Mais do que tentar decidir qual das duas séries é a melhor, assistir as duas em sequência é uma excelente maneira de presenciar a evolução de Vince Gilligan e Peter Gould como roteiristas, produtores e diretores.
Better Call Saul, por ter sua produção iniciada após os vários anos de filmagem de Breaking Bad, é uma série mais segura de si em diversos momentos: não há nela a necessidade de “prometer” grandes desenvolvimentos ao espectador.

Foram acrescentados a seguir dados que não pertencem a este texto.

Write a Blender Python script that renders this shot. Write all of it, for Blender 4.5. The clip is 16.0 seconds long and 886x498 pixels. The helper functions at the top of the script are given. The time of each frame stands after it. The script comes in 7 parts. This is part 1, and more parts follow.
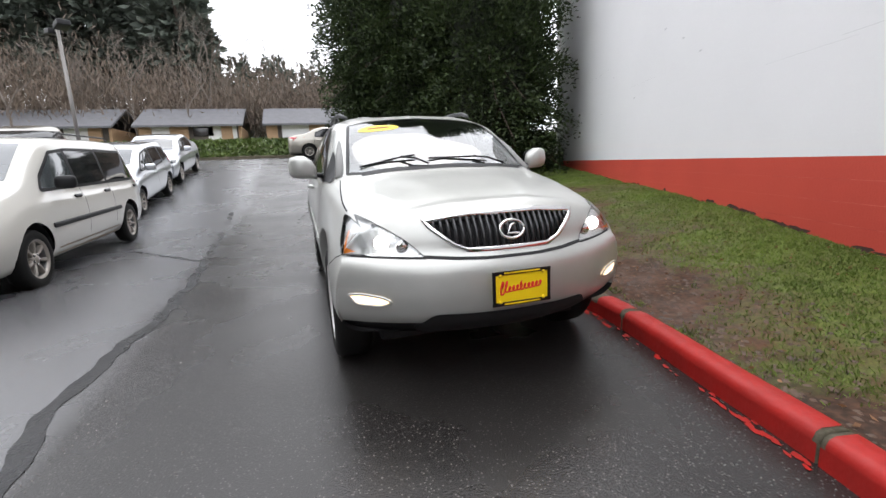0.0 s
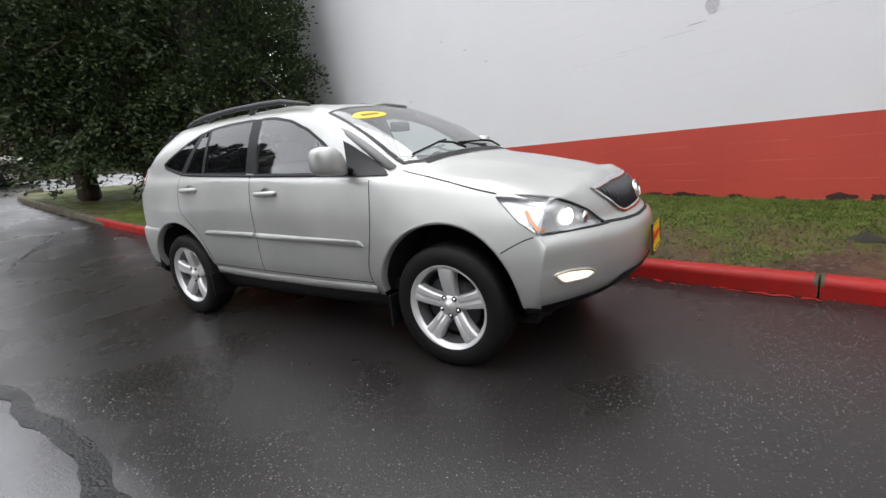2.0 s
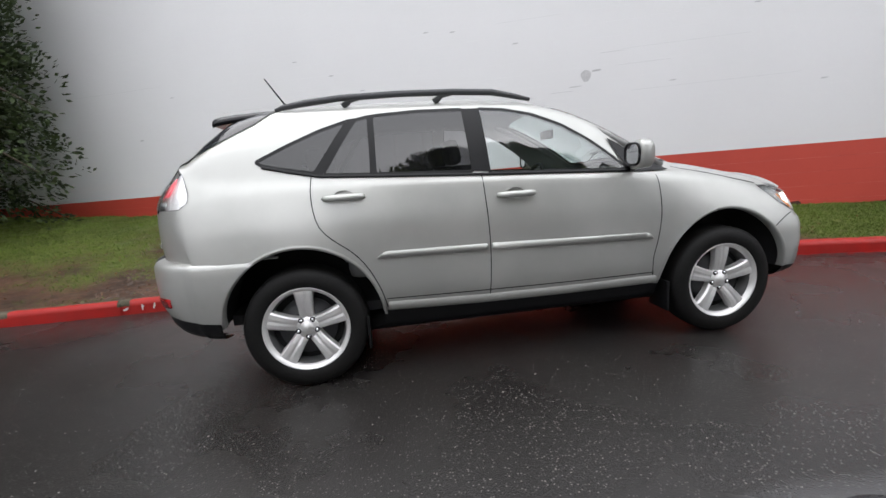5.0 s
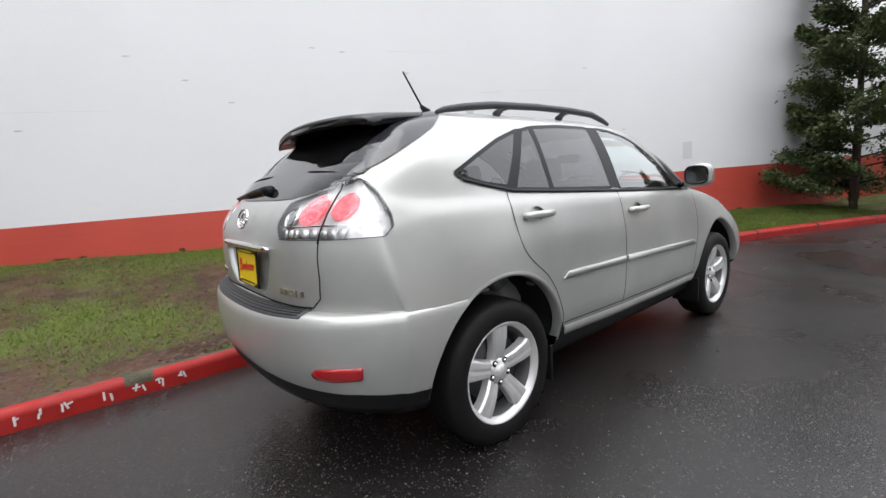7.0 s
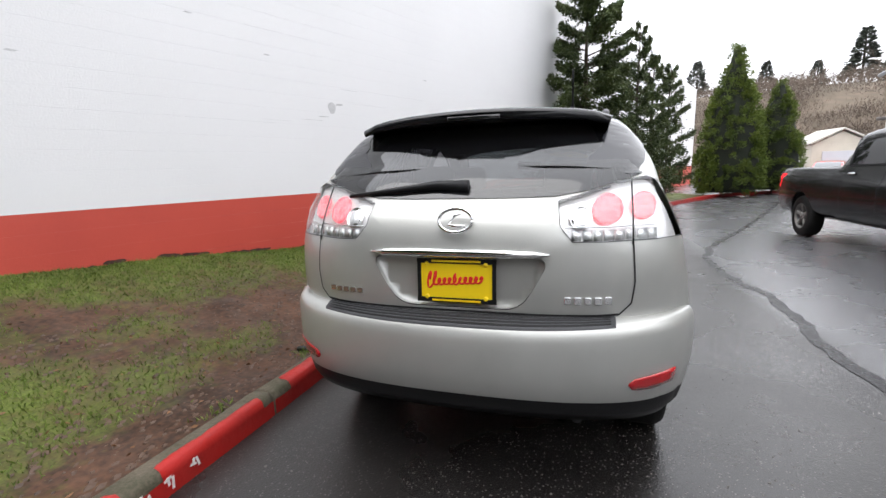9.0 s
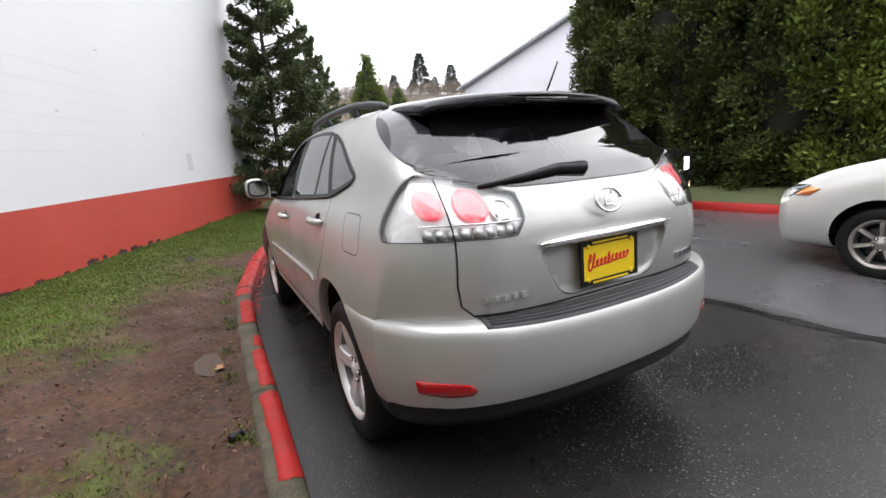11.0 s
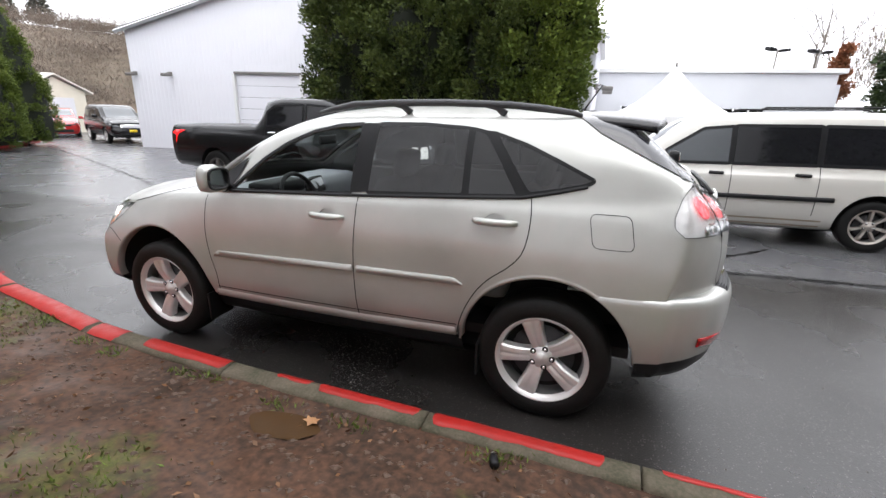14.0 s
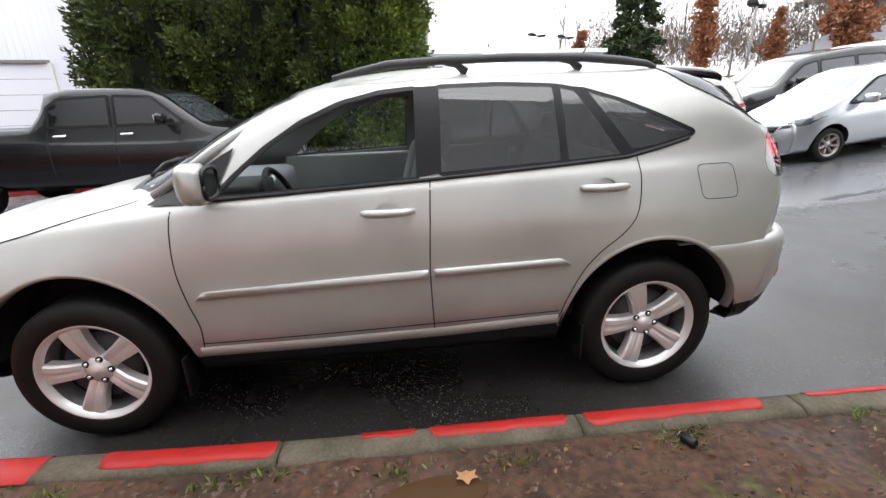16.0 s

A ação é parte marcante dos episódios, mas nem de longe a mais importante, e as seis temporadas desenham desde o começo uma história em seus detalhes mais cruciais.
Os núcleos de Better Call Saul evidenciam todo o desenvolvimento de cartéis e grandes esquemas de tráfico de drogas e deixam claro o quão ingênuo era o plano inicial de Walter White, que pretendia fazer algum dinheiro e depois se retirar de cena.
Uma série melhora a outra, sendo a história de Saul responsável por expandir e aprofundar os eventos subsequentes e até mesmo a situação de alguns personagens após o desfecho de Breaking Bad.
Walter White e Saul Goodman são pessoas muito diferentes
Em um dos episódios mais decisivos de Breaking Bad, o enquadramento das câmeras deixa clara uma mensagem que marca a personalidade de Walter White e define todos os passos que guiaram sua trajetória: “Viva Livre ou Morra”.
Durante muito tempo, pensamos se tratar da mesma mentalidade que perpassaria as atitudes de Saul Goodman, mas não é isso que a conclusão de Better Call Saul nos entrega.
Sem entrar em grandes revelações de roteiro, é possível dizer que de todas as quebras de expectativa proporcionadas por Better Call Saul, a última é a mais inesperada. E também a mais emocionante.